My father and I, it is important to note, speak different languages -- sometimes literally. He grew up during the Cultural Revolution in China, and in his teens, my father was sent to the countryside for "re-education." He stayed there years until the Chinese university examination system was reinstated, and then he studied by candlelight, by moonlight, in secret at night after a day in the fields to take the tests and get into school -- and in an extraordinary combination of luck, bitterly hard work and chutzpah, my father went to college. More than a role model to me, my father was the "do better" in the back of my head.

As a kid, I resented it. I was never extraordinary: I got average grades and did so-so in sports. (I excelled at talking during class.) Although my father was always "proud" of me, he never seemed proud of me, and it led to some spectacular fights in my teens.

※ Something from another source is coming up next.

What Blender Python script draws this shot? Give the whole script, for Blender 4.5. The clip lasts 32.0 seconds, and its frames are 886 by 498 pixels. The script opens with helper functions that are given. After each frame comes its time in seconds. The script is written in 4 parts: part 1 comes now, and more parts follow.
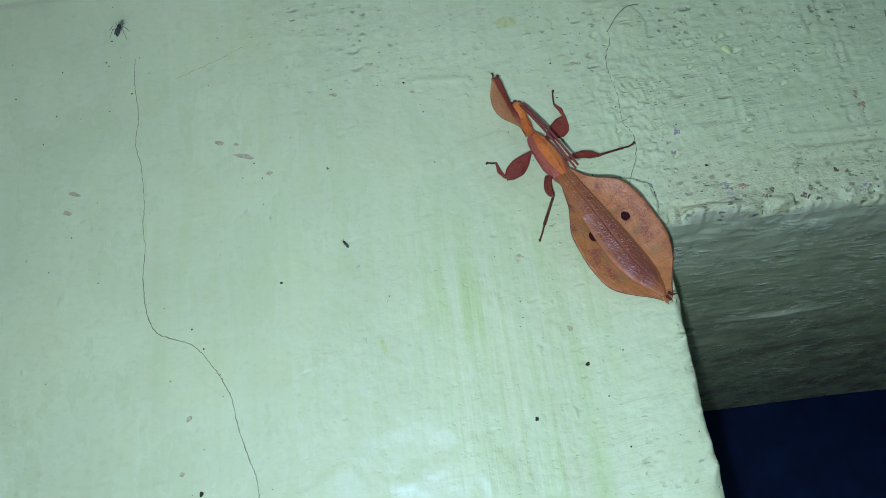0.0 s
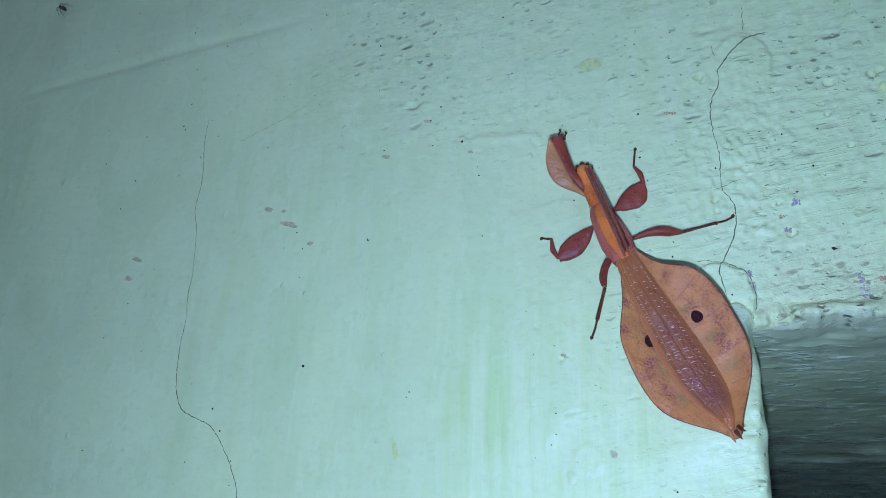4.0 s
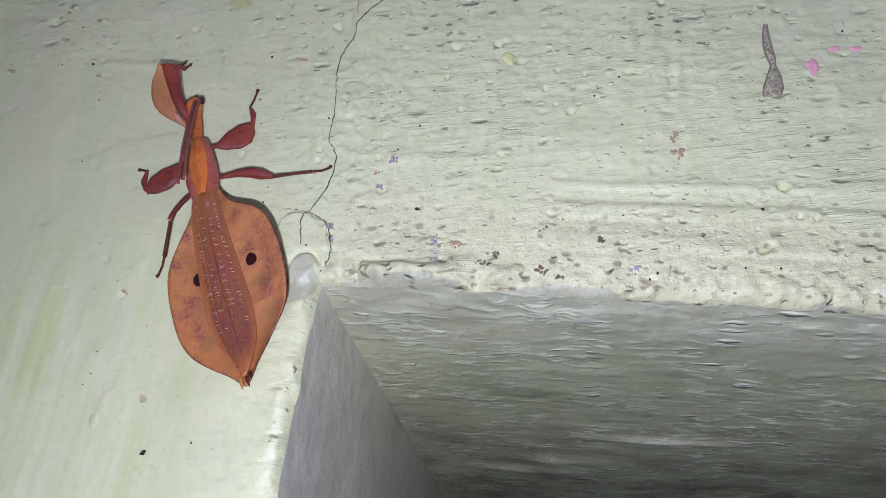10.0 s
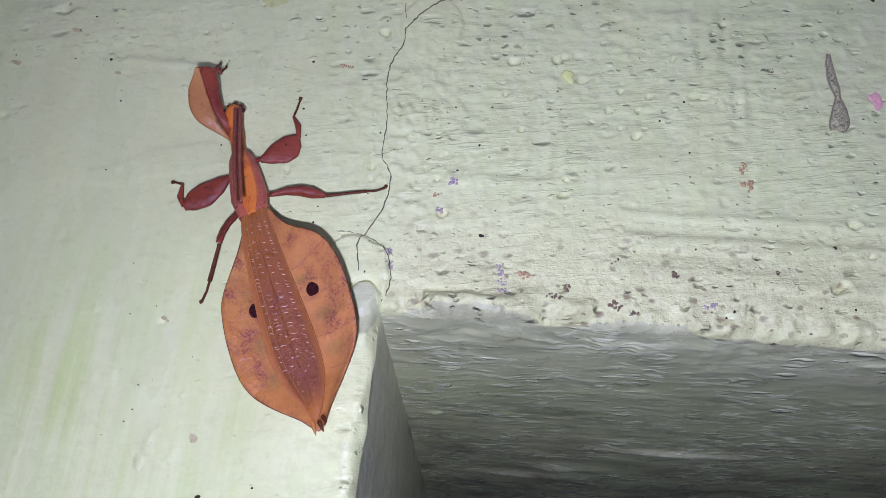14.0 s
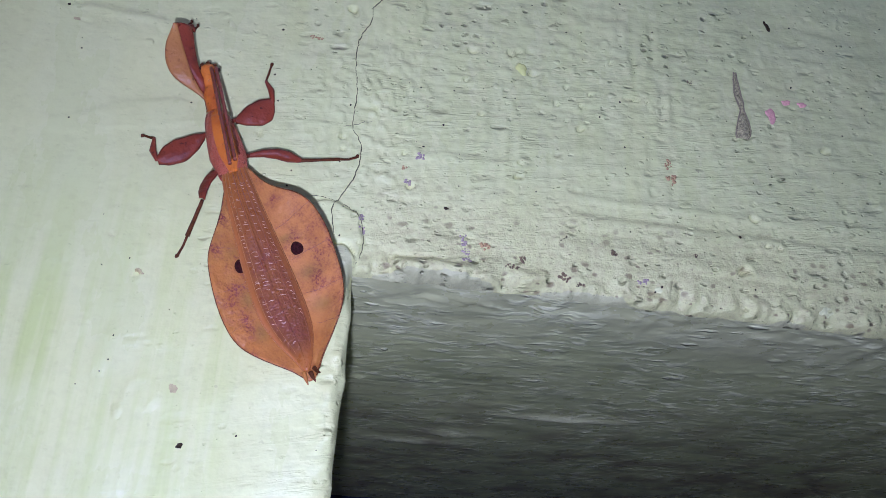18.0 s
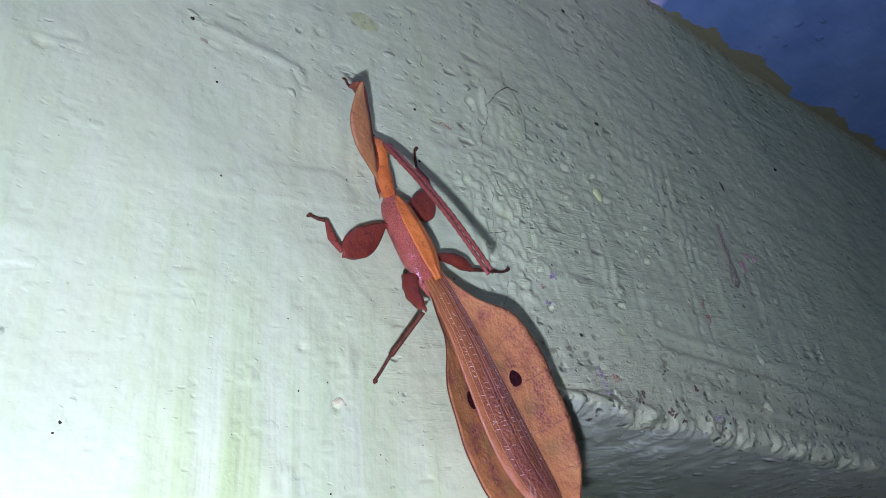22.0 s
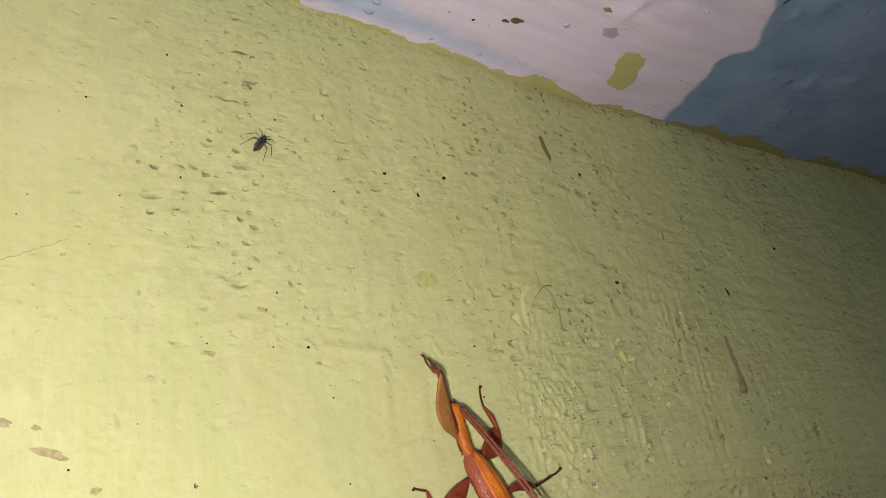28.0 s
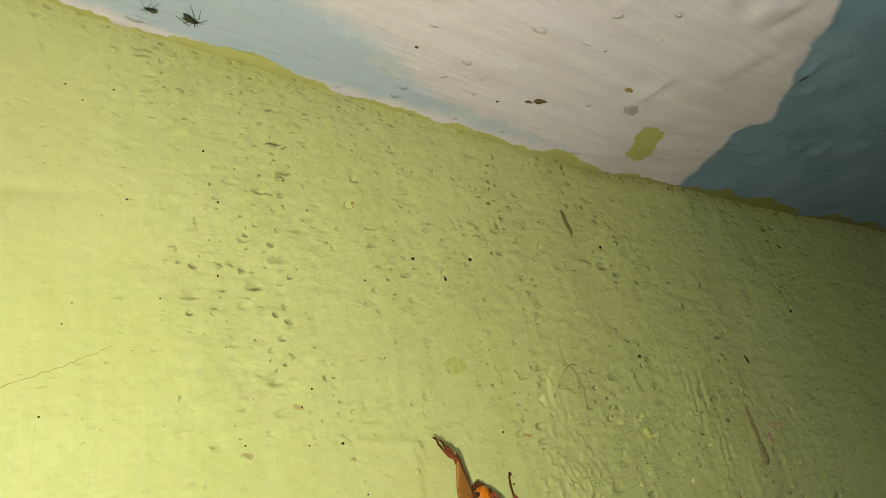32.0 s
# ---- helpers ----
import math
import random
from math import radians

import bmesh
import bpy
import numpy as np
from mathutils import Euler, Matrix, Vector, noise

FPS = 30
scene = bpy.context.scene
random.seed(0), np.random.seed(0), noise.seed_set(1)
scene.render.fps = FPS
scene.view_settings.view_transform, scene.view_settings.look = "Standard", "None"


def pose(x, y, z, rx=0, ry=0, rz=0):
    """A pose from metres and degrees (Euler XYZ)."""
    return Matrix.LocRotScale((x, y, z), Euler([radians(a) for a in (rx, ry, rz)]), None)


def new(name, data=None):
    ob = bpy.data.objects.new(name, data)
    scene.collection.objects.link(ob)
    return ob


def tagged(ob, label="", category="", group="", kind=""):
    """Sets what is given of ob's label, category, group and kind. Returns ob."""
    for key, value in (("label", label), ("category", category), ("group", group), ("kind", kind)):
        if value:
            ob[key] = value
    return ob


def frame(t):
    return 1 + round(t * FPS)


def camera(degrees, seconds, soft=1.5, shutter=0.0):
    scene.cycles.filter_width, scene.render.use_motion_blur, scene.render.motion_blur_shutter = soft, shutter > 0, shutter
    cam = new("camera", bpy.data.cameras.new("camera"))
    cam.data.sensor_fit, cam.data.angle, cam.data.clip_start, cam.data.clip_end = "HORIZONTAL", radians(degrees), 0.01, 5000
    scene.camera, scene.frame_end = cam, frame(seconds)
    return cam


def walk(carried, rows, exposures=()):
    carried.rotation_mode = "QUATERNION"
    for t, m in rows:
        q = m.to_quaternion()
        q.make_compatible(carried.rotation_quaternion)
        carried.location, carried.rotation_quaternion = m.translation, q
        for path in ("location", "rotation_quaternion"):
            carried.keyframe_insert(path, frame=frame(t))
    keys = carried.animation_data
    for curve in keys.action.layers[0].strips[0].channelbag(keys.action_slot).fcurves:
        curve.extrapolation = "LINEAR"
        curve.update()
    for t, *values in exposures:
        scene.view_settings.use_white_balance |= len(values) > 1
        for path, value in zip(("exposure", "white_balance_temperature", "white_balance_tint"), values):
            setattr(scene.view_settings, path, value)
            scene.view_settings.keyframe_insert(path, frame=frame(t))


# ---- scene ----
# A leaf insect on a painted wall, at the upper corner of an opening, lit by the torch of the phone that films it.
# World: the wall's face is the plane y = 0, the opening's corner is at x = 0, z = 2.05.
cam = camera(58.3, 32.0, 0.9)
METRES, EYE, TILT, LEAN, TURN = 0.8, 1.9528, 20.7226, 7.2002, -2.3466
BASE = pose(-0.0990, -0.2545, EYE, TILT, LEAN, TURN)
ROWS = [
    (0.0, 0.0, 0.0, 0.0, 0.0, 0.0, -0.0),
    (0.5, 0.017, 0.012, 0.0056, 1.0, 0.25, -0.58),
    (1.0, 0.0329, 0.0235, -0.0004, 1.77, 0.53, -1.28),
    (1.5, 0.0459, 0.0194, 0.0035, 3.42, 0.78, -1.49),
    (2.0, 0.0621, 0.0314, 0.008, 5.93, 1.17, -0.91),
    (2.5, 0.0672, 0.0453, 0.0195, 8.95, 1.38, -0.9),
    (3.0, 0.0689, 0.0456, 0.0294, 12.96, 1.09, -1.62),
    (3.5, 0.0754, 0.0511, 0.0397, 16.69, 0.45, -1.87),
    (4.0, 0.0897, 0.0622, 0.0342, 20.47, -0.19, -1.99),
    (4.5, 0.0926, 0.0662, 0.0364, 22.98, -0.87, -3.25),
    (6.5, 0.0886, 0.0971, 0.0154, 18.17, 0.1, -9.4),
    (7.0, 0.109, 0.1092, 0.0204, 13.27, 0.15, -9.57),
    (7.5, 0.1422, 0.1194, 0.0297, 9.6, 0.17, -8.83),
    (8.0, 0.1675, 0.1128, 0.0291, 9.02, 0.49, -8.56),
    (8.5, 0.1739, 0.1184, 0.0343, 10.7, 1.63, -8.59),
    (9.0, 0.1782, 0.1064, 0.0283, 12.49, 2.49, -9.36),
    (9.5, 0.1852, 0.1021, 0.0233, 13.77, 2.69, -9.35),
    (10.0, 0.1936, 0.1154, 0.0154, 14.03, 2.53, -8.82),
    (10.5, 0.1822, 0.1188, 0.0147, 12.07, 2.49, -9.03),
    (11.0, 0.1792, 0.1149, 0.0195, 10.26, 2.57, -9.53),
    (11.5, 0.1658, 0.1158, 0.0162, 9.69, 2.34, -10.12),
    (12.0, 0.1603, 0.1131, 0.0192, 9.62, 1.77, -10.34),
    (12.5, 0.145, 0.1111, 0.0254, 9.78, 1.32, -10.39),
    (13.0, 0.1369, 0.1129, 0.0205, 10.04, 0.71, -10.52),
    (13.5, 0.1379, 0.1153, 0.0164, 9.89, 0.32, -10.3),
    (14.0, 0.1455, 0.1171, 0.0274, 8.36, 1.1, -9.93),
    (14.5, 0.1587, 0.1283, 0.0369, 6.07, 2.03, -10.03),
    (16.5, 0.1362, 0.1105, 0.0135, 2.94, 3.07, -11.18),
    (17.0, 0.122, 0.1154, 0.018, 2.71, 2.71, -11.8),
    (17.5, 0.1038, 0.1201, 0.006, 0.45, 2.31, -12.7),
    (18.0, 0.1035, 0.0966, 0.0128, -4.52, 2.61, -12.63),
    (18.5, 0.0878, 0.0985, 0.0212, -9.1, 3.71, -12.14),
    (19.0, 0.057, 0.1041, 0.018, -14.24, 4.61, -12.47),
    (19.5, 0.0474, 0.1193, 0.001, -18.98, 5.0, -12.16),
    (20.0, 0.0238, 0.1357, -0.0066, -21.79, 6.36, -12.29),
    (20.5, 0.0153, 0.1647, -0.0159, -26.45, 9.03, -13.16),
    (21.0, 0.011, 0.1716, -0.0317, -31.19, 11.87, -14.28),
    (21.5, -0.0073, 0.1869, -0.0114, -33.87, 14.32, -14.42),
    (22.0, -0.0511, 0.1816, -0.0134, -36.15, 16.04, -13.41),
    (22.5, -0.0786, 0.1537, -0.0181, -38.96, 17.42, -12.25),
    (23.0, -0.0802, 0.1542, -0.0195, -39.82, 17.26, -9.89),
    (23.5, -0.0888, 0.164, -0.0307, -39.59, 16.62, -8.04),
    (24.0, -0.0956, 0.1515, -0.0261, -39.07, 16.28, -6.7),
    (24.5, -0.0877, 0.1497, -0.0188, -36.93, 14.55, -5.54),
    (26.5, -0.0862, 0.1369, 0.0088, -35.24, 11.71, -4.56),
    (27.0, -0.114, 0.1311, 0.0597, -34.72, 10.41, -7.95),
    (27.5, -0.1211, 0.1364, 0.0656, -34.19, 9.76, -8.78),
    (28.0, -0.1235, 0.1358, 0.0701, -34.09, 10.17, -8.47),
    (28.5, -0.1239, 0.137, 0.0707, -34.0, 10.77, -8.03),
    (29.0, -0.1245, 0.1402, 0.0729, -33.59, 11.24, -7.59),
    (29.5, -0.1253, 0.1418, 0.0732, -33.25, 12.02, -7.3),
    (30.0, -0.1282, 0.1408, 0.0768, -33.23, 12.36, -7.51),
    (30.5, -0.1292, 0.141, 0.0792, -33.35, 12.28, -7.77),
    (31.0, -0.1317, 0.1411, 0.0834, -33.46, 12.19, -7.94),
    (31.5, -0.1376, 0.139, 0.0902, -33.8, 12.26, -8.24),
    (32.0, -0.1388, 0.1372, 0.0896, -34.02, 12.08, -8.38),
]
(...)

But it was strange to reconcile the quiet man who sat -- soothing and fearless -- in the passenger seat as I took us on suicide lunge after another down Jones Franklin Road with Dad, who pitched fits at me over how I addressed envelopes.

I've wondered about this disparity for years now, and all I know is that as he was teaching me to drive -- over and over and over again -- my father was a great source of comfort to me. And maybe it's all a matter of knowing exactly when to push and when to pull your punches, because for all the yelling he and I have done at each other in our lifetimes, my father remains the higher standard to which I hold myself: Have I planned enough? Do I want it enough? But most of all: Don't you dare quit. It all comes from a common source -- because sometimes it will take years to take you where you were always meant to go, whether it be college or the DMV.

It's June and another Father's Day has come and gone, and just like the last four years, I was far from home -- white-knuckled in an ocean of Seattle drivers who drive in a steady zoom-jerk-to-a-stop pattern. There's no way for me to give him a singing card or a lame new tie, and saying "Happy Father's Day" seems kind of hollow across a telephone line when you've done it four years in a row.

So I'm saying it late and I'm saying it in print: Happy Father's Day, Daddy -- thanks for not flipping out that time I totally almost steered us into a highway median.